2015 Oscar Nominated Shorts - Live Action

As promised, this is the second of my two posts pertaining to this year's Oscar nominated short films.  The first, covering the animated shorts, can be seen below or by following this link.  Here I cover the five live action short films that earned nominations from the Academy.  They tend to have longer run times, so no other considerations were screened like there were with the animated shorts.

Just in case you're interested, the criteria that these films must meet to be eligible for the Oscars can be seen here.

Once again, a big thanks to The Grandin Theatre for making these films available for viewing!  Now here are this year's live action short nominees (listed alphabetically):

Aya (2014), NR, 40 minutes - A young woman stands in for a chauffeur at the airport as he has to go move his vehicle.  When the client he was waiting for arrives and he hasn't returned, Aya decides to jumble things up and take his place.  An odd and interesting story that shows a woman who feels the need to do something different but comes to the realization that she has everything she needs at home already.

Boogaloo and Graham (2014), NR, 14 minutes - A heartfelt story of two young boys and their pet chickens, er roosters, and the lengths a parent will go to in order to keep their children's hearts from breaking.  This was probably my favorite of the live action films overall.

Butter Lamp (2013), NR, 15 minutes - A young photographer and his assistant take pictures of Tibetan nomads in front of back drops depicting touristy-like locations.  There's a nice twist at the end when you see what the back drops were covering up all along.

Parvaneh (2012), NR, 25 minutes - This is the story of a young Afghan immigrant to Switzerland named Parvaneh and her efforts to get money sent back home for her ailing father.  She's too young (under 18) and as a recent immigrant does not have the required identification to transfer the money.  She enlists the help of a local girl and they strike up a friendship.

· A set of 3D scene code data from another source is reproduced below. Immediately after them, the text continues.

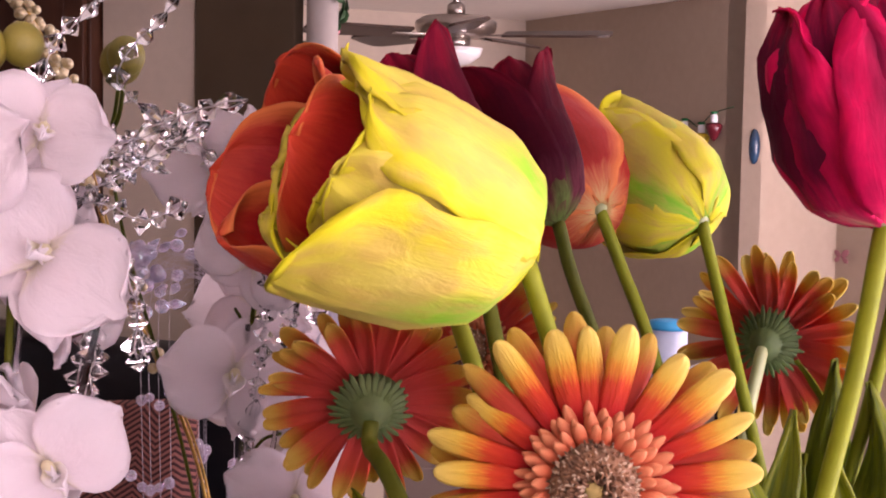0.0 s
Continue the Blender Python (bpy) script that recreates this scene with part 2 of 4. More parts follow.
wall("wall_east", (2.04, C.y), (2.04, -2.6), "beige plaster wall beside the added east opening", WALL, side=-1)
wall("wall_east_north", (2.04, -0.8), (2.04, NORTH_Y), "beige plaster wall", WALL, side=-1)
wall("wall_east_sill", (2.04, -2.6), (2.04, -0.8), "beige plaster wall under the added east opening", WALL, FLOOR_Z, -0.4, side=-1)
wall("wall_east_head", (2.04, -2.6), (2.04, -0.8), "beige plaster wall over the added east opening", WALL, 0.95, CEIL_Z, side=-1)
tagged(part("floor", box(bmesh.new(), (-5.6, -6.6, FLOOR_Z - 0.1), (3.0, 0.3, FLOOR_Z)), FLOOR, None, "", False), "beige carpeted floor", "floor", "", "structure")
tagged(part("ceiling", box(bmesh.new(), (-5.6, -6.6, CEIL_Z), (3.0, 0.3, CEIL_Z + 0.1)), CEILING, None, "", False), "white textured ceiling", "ceiling", "", "structure")

# window: casing and glass, daylight beyond; the east and hall openings are added
SKYGLOW = Mat("daylight", 1.0, Emission_Color=(0.93, 0.93, 1.0), Emission_Strength=1.0)
SKYGLOW.set("Base Color", (0.0, 0.0, 0.0))
SKYGLOW = SKYGLOW.m
win = thing("window_1", (0.84, NORTH_Y, -0.5), "bright daylit window with a beige casing", "window", "", "structure")


def local(ob, bm):
    bmesh.ops.translate(bm, verts=bm.verts, vec=-Vector(ob.location))
    return bm


for lo, hi in (((0.148, -0.004, -0.56), (0.158, 0.03, 1.06)), ((0.158, -0.006, -0.56), (0.177, 0.03, 1.06)), ((1.5, -0.01, -0.56), (1.55, 0.03, 1.06)),
               ((0.177, -0.01, 1.0), (1.5, 0.03, 1.06)), ((0.177, -0.03, -0.56), (1.5, 0.03, -0.5))):
    part("window_frame", local(win, box(bmesh.new(), lo, hi, 0.0015)), TRIM, win, "", False)
backdrop = tagged(part("backdrop", box(bmesh.new(), (0.0, 0.32, -0.9), (1.9, 0.34, 1.3)), SKYGLOW, None, "", False), "bright overcast daylight outside the window", "backdrop", "", "structure")
# glow sheet for the added east opening
tagged(part("backdrop", box(bmesh.new(), (2.4, -3.2, -0.9), (2.42, -0.2, 1.3)), SKYGLOW, None, "", False), "glowing sheet added outside the unseen east opening", "backdrop", "", "structure")
# glow sheet beyond the added hall opening
hall_glow = part("backdrop", box(bmesh.new(), (0.3, -5.2, -0.9), (2.9, -5.18, 1.3)), SKYGLOW, None, "", False)
tagged(hall_glow, "glowing sheet added outside the unseen hall opening", "backdrop", "", "structure")
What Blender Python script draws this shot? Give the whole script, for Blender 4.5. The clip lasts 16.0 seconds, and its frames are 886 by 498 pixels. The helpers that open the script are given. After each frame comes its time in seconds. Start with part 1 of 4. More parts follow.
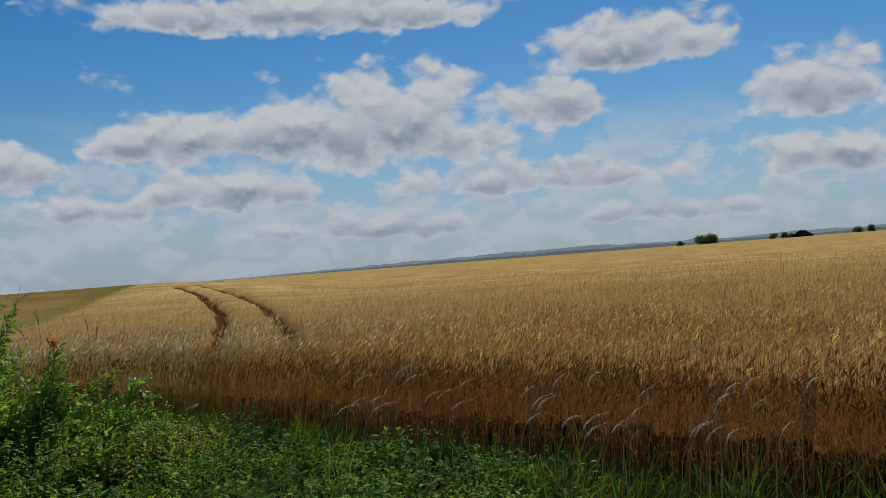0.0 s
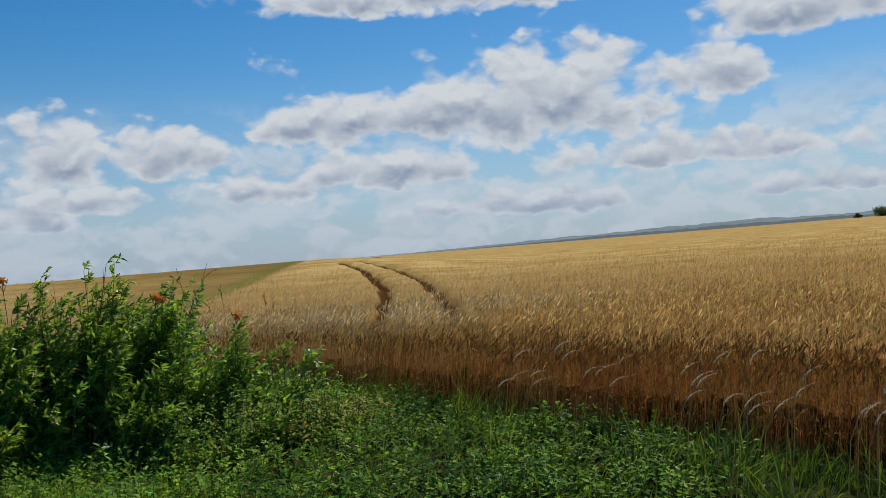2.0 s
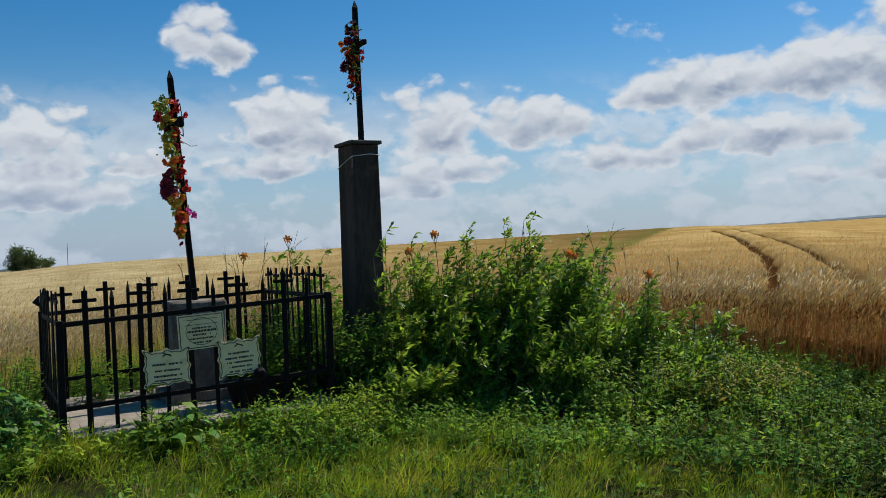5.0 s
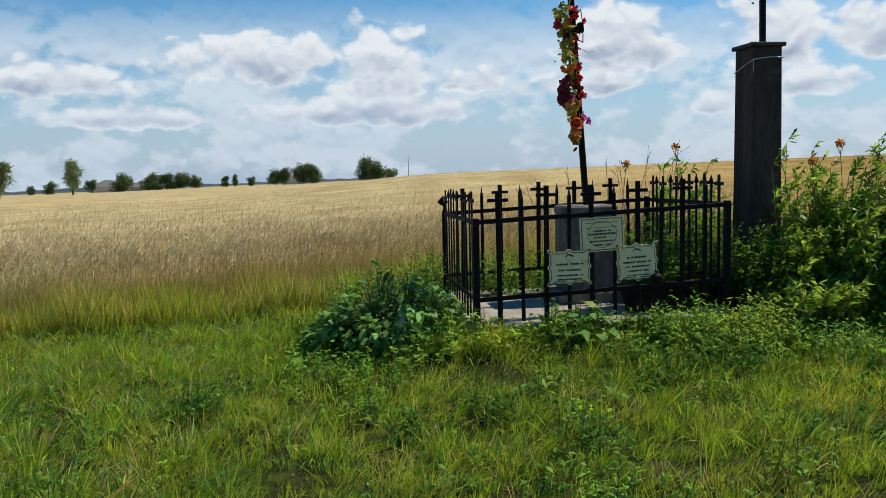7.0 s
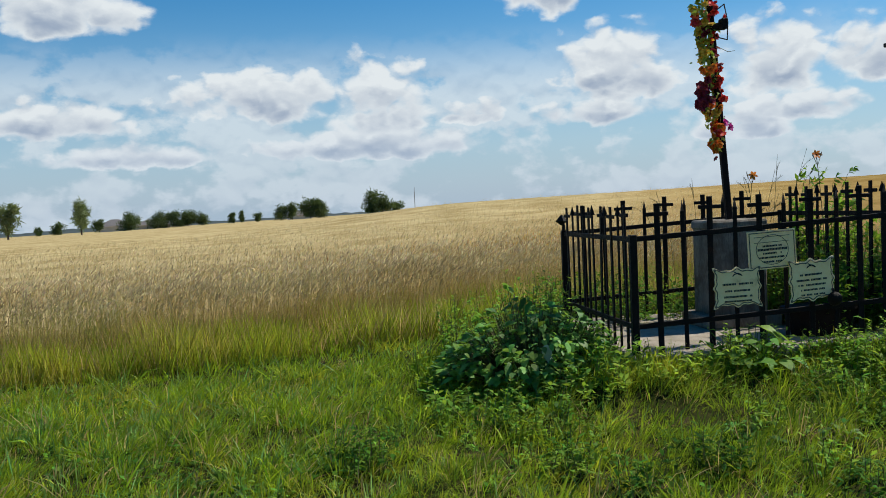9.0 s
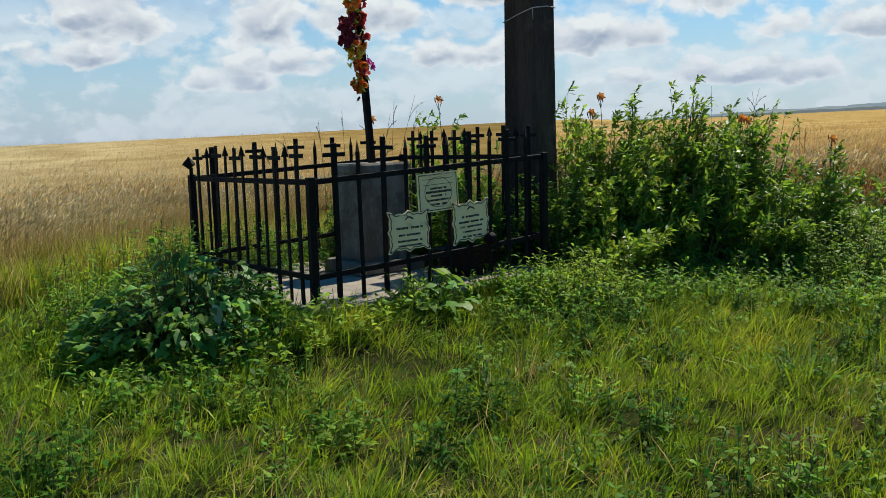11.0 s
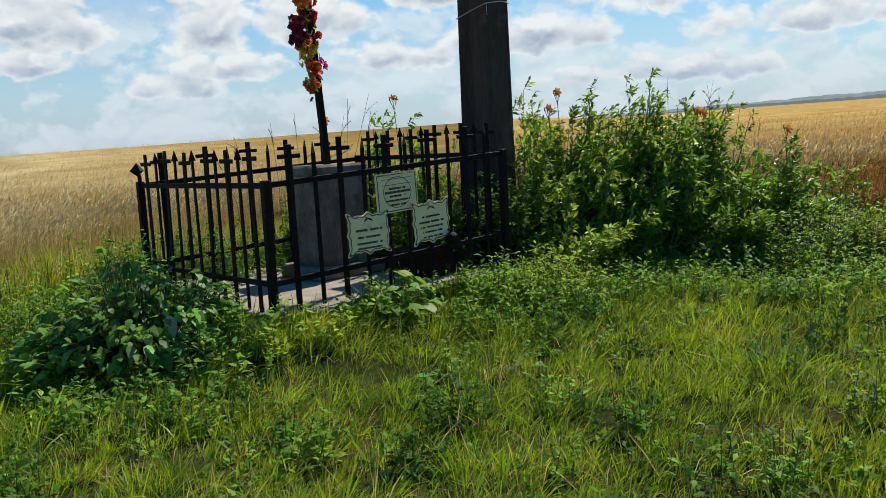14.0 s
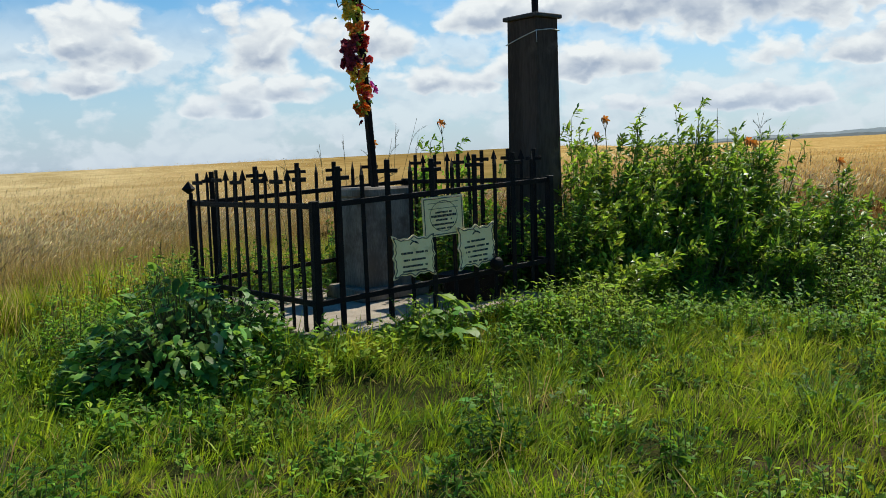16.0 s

The Phone Call (2013), NR, 20 minutes - This short really packs a punch.  Not only does it include a previous Oscar nominee (Sally Hawkins), but a previous winner (Jim Broadbent).  It shows the ups and downs of a very emotional conversation between an elderly gentleman (voiced by Broadbent) and the shy woman (Hawkins) who takes his call as an operator for a help line and does her best to talk him out of taking his life.  Easily the most emotional and impactful of the batch of nominees.